Building and installing telephone line plant — poles, aerial wire, underground cable — to connect subscribers to an exchange.

Why This Matters

The telephone line plant is the most visible and most expensive part of any telephone network. Miles of wire strung between poles or buried underground represent years of labor and materials investment. Getting line construction right from the start prevents costly rework, service outages, and safety hazards. Getting it wrong means sagging wires that break in ice storms, underground cables that flood at splice points, and pole lines that blow down in moderate winds.

Line construction knowledge covers two distinct environments: aerial plant (wire on poles) and underground (buried cable or conduit). Each has specific requirements for materials, installation technique, and long-term maintenance. Knowing both lets you choose the appropriate method for each segment of a network based on terrain, expected hazards, and available materials.

For a post-collapse community telephone system, line construction will be the main labor bottleneck. A small team can wire a dozen instruments in a building in a day; the same team may take weeks to string wire between buildings one kilometer apart. Understanding the principles helps you organize work efficiently and prioritize the highest-impact construction first.

Pole Line Planning

Aerial telephone lines on wooden poles are the most common telephone plant in rural areas worldwide. Poles are spaced 40-60 meters apart (40 meters in areas with heavy ice or wind loads, up to 60 meters in sheltered areas with light wire). Shorter spans reduce wire sag but require more poles; longer spans increase sag and mechanical stress.

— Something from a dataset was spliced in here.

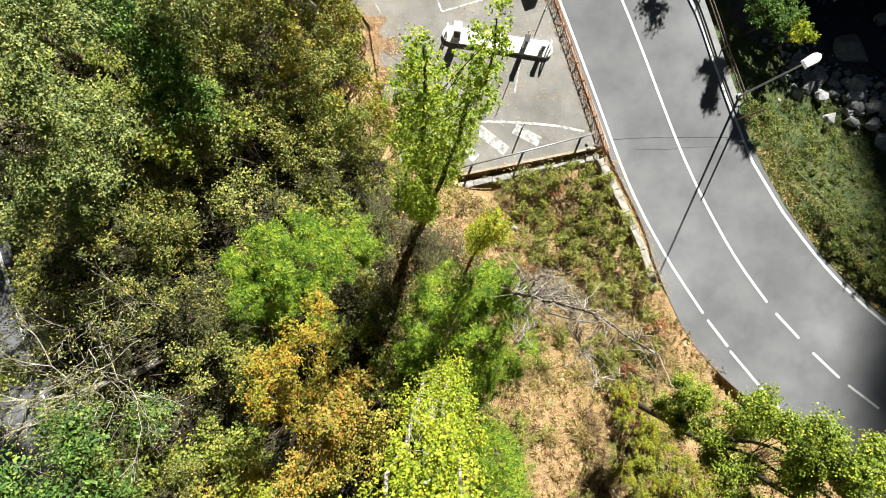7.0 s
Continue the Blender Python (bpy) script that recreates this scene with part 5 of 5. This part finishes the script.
pos = scatter(44000, slope_spot, prng)
tagged(put_mesh("leaf_litter", quads("leaf_litter", leaf_quads(pos, 0.075, nrng, 0.75, 0.0, 0.35)), LEAF_FALLEN), "dry fallen leaves on the slope", "fallen leaves", kind="stuff")


def park_spot(r):
    x, y = r.uniform(-6, 9.5), r.uniform(4.6, 24)
    left = float(np.interp(y, [4, 5.5, 9.3, 13, 16, 22], [-2.2, -2.4, -3.8, -4.4, -6.7, -9.3]))
    right = float(np.interp(y, [5.8, 15.5, 18.6, 24], [9.4, 5.7, 4.6, 2.6]))
    if x < left or x > right:
        return None
    keep = 0.08 + 1.8 * math.exp(-(x - left) / 0.8) + 0.6 * max(0, noise.noise(Vector((x * 0.6, y * 0.6, 4)))) + 0.5 * math.exp(-(right - x) / 0.3) + 0.3 * math.exp(-(y - 4.6) / 1.0)
    return (x, y, 0.007) if r.random() < keep else None


pos = scatter(5600, park_spot, prng)
tagged(put_mesh("leaf_litter", quads("leaf_litter", leaf_quads(pos, 0.065, nrng, 0.7, 0.0, 0.05)), LEAF_SCATTER), "dry fallen leaves strewn over the car park", "fallen leaves", kind="stuff")


def gold_spot(r):
    y = r.uniform(4.8, 13.5)
    left = float(np.interp(y, [4, 5.5, 9.3, 13, 16], [-2.2, -2.4, -3.8, -4.4, -6.7]))
    d = abs(r.gauss(0, 0.9))
    return (left + d, y, 0.01 + 0.015 * r.random()) if noise.noise(Vector((left + d, y * 0.8, 12))) > -0.25 + 0.25 * d else None


pos = scatter(5600, gold_spot, prng)
tagged(put_mesh("leaf_drift", quads("leaf_drift", leaf_quads(pos, 0.065, nrng, 0.75, 0.0, 0.12)), LEAF_FALLEN), "golden drift of fallen leaves below the shrubs of the car park", "fallen leaves", kind="stuff")


def tufts(n, region, rng, nr, height, blades=7):
    p = np.repeat(scatter(n, region, rng), blades, axis=0)
    k = len(p)
    p[:, :2] += nr.normal(0, 0.06, (k, 2))
    d = unit(np.column_stack([nr.normal(0, 0.6, (k, 2)), np.ones(k)]))
    L = (height * nr.uniform(0.5, 1.3, k))[:, None]
    s = unit(np.cross(d, nr.normal(0, 1, (k, 3)))) * 0.009
    out = nr.normal(0, 1, (k, 3)) * 0.08
    out[:, 2] = 0
    return np.stack([p - s, p + s, p + d * L * 0.7 + s * 0.7, p + d * L + out], axis=1).reshape(-1, 3)


def verge_spot(r):
    y = r.uniform(-14, 9)
    edge = float(np.interp(y, EDGE_Y, EDGE_X))
    x = edge + 0.25 + r.random() * 9
    if to_river(x, y) < 5:
        return None
    return (x, y, lay(x, y))


tagged(put_mesh("grass", quads("grass", tufts(3600, verge_spot, prng, nrng, 0.15, 5)), BLADE_GREEN), "rough grass on the verge by the stream", "grass", kind="stuff")
tagged(put_mesh("grass", quads("grass", tufts(3400, slope_spot, prng, nrng, 0.22)), BLADE), "dry yellow grass on the slope", "grass", kind="stuff")


tuft = shrub_master("grass_tuft", "low tuft of grass and herbs on the road bank", LEAF_BANK, TWIG, 67, 0.6, 0.5, 12, 30, 0.12, 0.12, 0.35, 4, group="tufts on the road bank")
vrng = random.Random(44)
for k in range(85):
    x, y, z = scatter(1, verge_spot, vrng)[0]
    d = x - float(np.interp(y, EDGE_Y, EDGE_X))
    if d < 0.9 or d > 6.5 or y < -9:
        continue
    plant(tuft, float(x), float(y), height=vrng.uniform(0.35, 0.8) * (1.25 if d < 2.2 and y < 3 else 0.8), wide=vrng.uniform(0.8, 1.5))


def dry_edge_spot(r):
    y = r.uniform(-12, 8)
    x = float(np.interp(y, EDGE_Y, EDGE_X)) + 0.4 + abs(r.gauss(0, 1.3))
    return (x, y, lay(x, y)) if to_river(x, y) > 5 and noise.noise(Vector((x * 0.7, y * 0.7, 1.5))) > -0.2 else None


tagged(put_mesh("grass", quads("grass", tufts(700, dry_edge_spot, prng, nrng, 0.14, 6)), BLADE), "dry yellow grass along the edge of the road", "grass", kind="stuff")


def verge_leaf_spot(r):
    y = r.uniform(-14, 6)
    x = float(np.interp(y, EDGE_Y, EDGE_X)) + 0.1 + abs(r.gauss(0, 0.45))
    return (x, y, lay(x, y) + 0.03)


pos = scatter(3600, verge_leaf_spot, prng)
tagged(put_mesh("leaf_drift", quads("leaf_drift", leaf_quads(pos, 0.06, nrng, 0.7, 0.0, 0.2)), LEAF_SCATTER), "tan fallen leaves between road edge and grass bank", "fallen leaves", kind="stuff")


def verge_herb_spot(r):
    p = verge_spot(r)
    if p is None or noise.noise(Vector((p[0] * 0.8, p[1] * 0.8, 3.3))) < 0.0 + 0.1 * (p[0] - float(np.interp(p[1], EDGE_Y, EDGE_X)) - 2.0):
        return None
    return (p[0], p[1], p[2] + 0.05 + 0.4 * r.random() * max(0.15, noise.noise(Vector((p[0] * 1.6, p[1] * 1.6, 8.3))) + 0.35))


pos = scatter(13000, verge_herb_spot, prng)
tagged(put_mesh("low_herbs", quads("low_herbs", leaf_quads(pos, 0.12, nrng, 0.5, 0.1, 0.6)), LEAF_BANK), "low leafy herbs in the grass of the road bank", "undergrowth", kind="stuff")


def mossy_spot(r):
    x, y = 10.6 + r.gauss(0, 1.2), -5.9 + r.gauss(0, 0.9)
    return (x, y, lay(x, y)) if lay(x, y) > -0.1 and x < float(np.interp(y, FOOT_Y, FOOT_X)) - 0.3 else None


tagged(put_mesh("grass", quads("grass", tufts(900, mossy_spot, prng, nrng, 0.2)), BLADE_GREEN), "fresh green grass patch on the clearing", "grass", kind="stuff")


def herb_spot(r):
    p = slope_spot(r)
    if p is None or noise.noise(Vector((p[0] * 0.55, p[1] * 0.55, 6.2))) < (-0.05 if p[1] > -8 else 0.08):
        return None
    return (p[0], p[1], p[2] + 0.05 + 0.12 * r.random())


pos = scatter(22000, herb_spot, prng)
tagged(put_mesh("low_herbs", quads("low_herbs", leaf_quads(pos, 0.085, nrng, 0.6, 0.1, 0.5)), LEAF_SHRUB), "low green and yellowing herbs between the dry leaves", "undergrowth", kind="stuff")


def thicket_spot(r):
    y = r.uniform(-18, 15)
    foot = float(np.interp(y, FOOT_Y, FOOT_X))
    x = r.uniform(upper_edge(y) + 0.9, min(foot - 0.6, 2.2))
    if y > 0 and x > foot - 1.0 or x > 0.3 and -0.5 < y < 4:
        return None
    return (x, y, lay(x, y) + 0.1 + 0.9 * r.random() * (0.6 + noise.noise(Vector((x * 0.5, y * 0.5, 7)))))


pos = scatter(24000, thicket_spot, prng)
tagged(put_mesh("bramble_carpet", quads("bramble_carpet", leaf_quads(pos, 0.12, nrng, 0.75)), LEAF_BRAMBLE), "low carpet of bramble leaves under the trees", "undergrowth", kind="stuff")


def upper_bank_spot(r):
    y = r.uniform(-20, 8)
    x = upper_edge(y) - 7.75 - abs(r.gauss(0, 1.8))
    return (x, y, lay(x, y) + 0.05 + 0.25 * r.random())


pos = scatter(7000, upper_bank_spot, prng)
tagged(put_mesh("leaf_litter", quads("leaf_litter", leaf_quads(pos, 0.07, nrng, 0.7, 0.0, 0.5)), LEAF_RUSSET), "brown fallen leaves caught on the rock bank", "fallen leaves", kind="stuff")


def drift_spot(r):
    s = r.random()
    x0, y0 = 9.3 + (6.1 - 9.3) * s, 5.75 + (14.9 - 5.75) * s
    d = r.random() ** 1.4 * 0.62
    return (x0 - 0.94 * d + 0.12, y0 - 0.33 * d, 0.015 + 0.04 * r.random())


pos = scatter(1000, drift_spot, prng)
tagged(put_mesh("leaf_drift", quads("leaf_drift", leaf_quads(pos, 0.08, nrng, 0.7, 0.0, 0.5)), LEAF_RUSSET), "russet drift of fallen leaves along the fence", "fallen leaves", kind="stuff")


def kerb_spot(r):
    s = r.random()
    x0, y0 = 9.35 + (12.6 - 9.35) * s, 5.4 + (-2.6 - 5.4) * s
    return (x0 + 0.12 + r.uniform(0, 0.55), y0 + r.uniform(-0.1, 0.2), 0.008)


pos = scatter(450, kerb_spot, prng)
tagged(put_mesh("leaf_drift", quads("leaf_drift", leaf_quads(pos, 0.07, nrng, 0.7, 0.0, 0.12)), LEAF_SCATTER), "dry leaves between kerb wall and road", "fallen leaves", kind="stuff")


def straw(n, region, rng, nr):
    p = scatter(n, region, rng)
    d = unit(np.column_stack([nr.normal(0, 1, (n, 2)), nr.normal(0, 0.12, n)])) * nr.uniform(0.1, 0.34, (n, 1))
    s = unit(np.cross(d, np.array((0, 0, 1.0)))) * 0.007
    p[:, 2] += 0.03
    return np.stack([p - s, p + s, p + d + s * 0.4, p + d - s * 0.4], axis=1).reshape(-1, 3)


tagged(put_mesh("straw", quads("straw", straw(18000, slope_spot, prng, nrng)), STRAW), "pale dry straw lying on the slope", "straw", kind="stuff")

# pale cable lying along the verge
cl = resampled([(19.6, 6.4), (20.5, 5.0), (22.5, 2.5), (23.7, 1.0), (28.2, -3.4), (33.3, -7.7), (38, -11)], 60)
tb = Tubes()
tb.add(np.array([(x - 20, y - 5, lay(x, y) + 0.2 + 0.05 * math.sin(3 * x)) for x, y in cl]), 0.014, 6)
cable = put_mesh("cable", tb.mesh("cable"), CONCRETE)
cable.location = (20, 5, 0)
tagged(cable, "pale cable lying along the grass verge", "cable")


# ---- dark car further down the road ----
def car(x, y, turn):
    root = empty("car", (0, 0, 0), "dark blue-black estate car on the lower road", "car")
    root.matrix_world = Matrix.Translation((x, y, 0.006)) @ Matrix.Rotation(turn, 4, "Z")
    prof = [(-2.15, 0.35), (-2.2, 0.75), (-2.05, 0.98), (-1.0, 1.05), (0.95, 1.02), (1.75, 0.92), (2.12, 0.72), (2.15, 0.38), (1.7, 0.28), (-1.8, 0.28)]
    bm = bmesh.new()
    rows = []
    for yy, sc in ((-0.9, 0.97), (-0.8, 1.0), (0.8, 1.0), (0.9, 0.97)):
        rows.append([bm.verts.new((px * sc, yy, 0.3 + (pz - 0.3) * (0.92 if abs(yy) > 0.85 else 1.0))) for px, pz in prof])
    for r0, r1 in zip(rows, rows[1:]):
        for i in range(len(prof)):
            j = (i + 1) % len(prof)
            bm.faces.new((r0[i], r0[j], r1[j], r1[i]))
    bm.faces.new(rows[0][::-1])
    bm.faces.new(rows[-1])
    bmesh.ops.recalc_face_normals(bm, faces=bm.faces)
    bmesh.ops.bevel(bm, geom=list(bm.edges), offset=0.05, segments=2, affect="EDGES", profile=0.6)
    part("body", bm, CAR_PAINT, root, smooth=True)
    bm = bmesh.new()
    lo = [bm.verts.new(v) for v in ((-1.95, -0.78, 1.0), (0.95, -0.8, 1.0), (0.95, 0.8, 1.0), (-1.95, 0.78, 1.0))]
    hi = [bm.verts.new(v) for v in ((-1.5, -0.62, 1.5), (0.15, -0.64, 1.52), (0.15, 0.64, 1.52), (-1.5, 0.62, 1.5))]
    bm.faces.new(hi)
    for i in range(4):
        j = (i + 1) % 4
        bm.faces.new((lo[i], lo[j], hi[j], hi[i]))
    bmesh.ops.recalc_face_normals(bm, faces=bm.faces)
    part("window", bm, CAR_GLASS, root, "dark glazing")
    part("roof", box(bmesh.new(), (1.72, 1.3, 0.06), (-0.68, 0, 1.54), 0, 0.025), CAR_PAINT, root)
    for s in (-0.55, 0.55):
        part("roof_rail", rod(bmesh.new(), (-1.45, s, 1.6), (0.1, s, 1.6), 0.02, 6), GALV, root)
    for px in (-1.35, 1.35):
        for s in (-0.82, 0.82):
            wheel = part("wheel", rod(bmesh.new(), (px, s - 0.1, 0.33), (px, s + 0.1, 0.33), 0.33, 20), DARK_METAL, root)
            part("rim", rod(bmesh.new(), (px, s - 0.105, 0.33), (px, s + 0.105, 0.33), 0.2, 14), GALV, wheel)
    for s in (-0.68, 0.68):
        part("headlight", box(bmesh.new(), (0.1, 0.36, 0.14), (2.08, s, 0.72), 0, 0.03), WHITE_METAL, root)
        part("tail_light", box(bmesh.new(), (0.1, 0.26, 0.3), (-2.12, s, 0.86), 0, 0.03), RED_LENS, root)
        part("mirror", box(bmesh.new(), (0.14, 0.2, 0.14), (0.75, s * 1.42, 1.05), 0, 0.04), CAR_PAINT, root)


CAR_PAINT = surface("car_paint_dark", [(0.3, (0.012, 0.014, 0.022)), (0.7, (0.02, 0.022, 0.032))], 3, 80, 0.1, 0.18, 0.3, bump=0.02)
CAR_GLASS = surface("car_glass_dark", [(0.3, (0.01, 0.012, 0.014)), (0.7, (0.016, 0.018, 0.02))], 3, 80, 0.05, 0.06, 0.0, bump=0.0)
RED_LENS = surface("lens_red", [(0.3, (0.4, 0.01, 0.01)), (0.7, (0.5, 0.02, 0.02))], 3, 80, 0.05, 0.2)
car(45.0, -21.5, math.atan2(-7.5, 15))

# fallen branch and pale stones in the litter
br = Tubes()
br.add(bent((0, 0, 0.05), (1.3, -1.1, 0.1), 9, np.random.default_rng(2), 0.05), np.linspace(0.07, 0.03, 9), 7)
log = put_mesh("fallen_branch", br.mesh("fallen_branch"), BARK_PALE)
log.location = (4.1, 2.5, lay(4.5, 2.0) + 0.02)
tagged(log, "bleached fallen branch lying in leaf litter", "branch")

# slim bleached pole fallen across the clearing
br = Tubes()
br.add(bent((0, 0, lay(7.2, -10.6) + 0.35), (2.5, -2.8, lay(9.7, -13.4) + 0.3), 12, np.random.default_rng(4), 0.03), np.linspace(0.06, 0.03, 12), 7)
log = put_mesh("fallen_branch", br.mesh("fallen_branch"), BARK_PALE)
log.location = (7.2, -10.6, 0)
tagged(log, "long slim bleached branch fallen across the clearing", "branch")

The horizontal loading from wind, ice, and wire tension determines pole size and embedment depth. For light rural telephone plant (one or two pairs of 0.4-0.64 mm copper wire), a 7-meter pole with 1.2 meters burial depth is adequate in most conditions. In areas with reliable heavy ice accumulation, use 8-meter poles with the same burial depth.

Pole material preference: freshly cut hardwood (oak, locust, cedar) resists ground rot longer than softwood. Treat buried sections with creosote, coal tar, or copper naphthenate preservative to extend life in wet soils. An untreated softwood pole in wet ground may rot through in 7-10 years. A treated pole of any species typically lasts 30-50 years.

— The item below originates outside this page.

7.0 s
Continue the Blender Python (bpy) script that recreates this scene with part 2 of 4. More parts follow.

At corners and line termination points, the pole must resist the net pull of wire tension in multiple directions. Brace corner poles with a diagonal strut from the top of the pole to a buried anchor 2-3 meters out from the base in the direction of the wire pull. Or use a down-guy — a galvanized steel wire from the pole top to a buried screw anchor — for the same purpose. Unguyed corner poles eventually lean, then fall.

Aerial Wire Installation

Standard telephone aerial wire is a single conductor with weatherproof insulation, mechanically supported by a messenger wire (steel strand) or by the conductor’s own insulation in the case of self-supporting cable.

For the simplest rural construction, bare copper wire on glass or ceramic insulators works and requires no special cable. The insulators screw onto wood pins nailed to the pole crossarm. Thread the wire through the insulator ties and tie it off at each end span. The wire must be tensioned to the correct sag — measured as the drop at mid-span below the level of the attachment points.

Correct sag matters. Too tight and the wire breaks in cold weather when metal contracts. Too loose and the wire sways and contacts adjacent wires or vegetation in wind. The standard sag formula considers wire weight, span length, and mechanical tension. For typical rural telephone plant with 40-meter spans, a mid-span sag of 0.6-0.9 meters (about 1.5-2% of span length) is appropriate at 15°C installation temperature. Adjust for temperature at time of installation — strings installed in summer at low tension will sag even more in winter wind; strings installed in winter at high tension may break in extreme cold.

Underground Cable Installation

Underground cable avoids weather exposure and vandalism but requires trenching and is harder to repair when damaged. For urban and suburban areas where aerial plant is prohibited or impractical, underground is the only option.

Direct-buried cable (no conduit) is the simplest underground installation. Bury cable at 0.6-1.0 meter depth in areas subject to frost (below the frost line) or 0.4-0.6 meter in frost-free areas. Use cable with polyethylene or PVC jacket rated for direct burial. Place a layer of sand around the cable at the bottom of the trench to prevent rocks from abrading the jacket. Lay a warning tape 0.2-0.3 meter above the cable to alert future excavators.

Mark all cable routes precisely on a property map and maintain these records permanently. Undocumented underground cables are severed regularly by excavation work. Include stake markers at regular intervals on routes crossing open land.

Testing Before Service

Test every new line segment before connecting instruments. Measure loop resistance (short the far end and read resistance from your end — should match the calculated value for the wire type and length). Measure insulation resistance to ground (should be hundreds of megaohms for new aerial cable on clean insulators, at least tens of megaohms for underground cable). Test for pair balance (the resistance of each conductor in the pair should be within 2% of each other — imbalanced pairs cause noise from induced interference).

Document all test results at installation and repeat measurements annually. Trending resistance and insulation values over time reveals aging before failure, allowing scheduled maintenance instead of emergency repair. A cable whose insulation resistance has dropped from 1,000 megaohms to 50 megaohms over three years is heading for failure — schedule replacement before service disruption.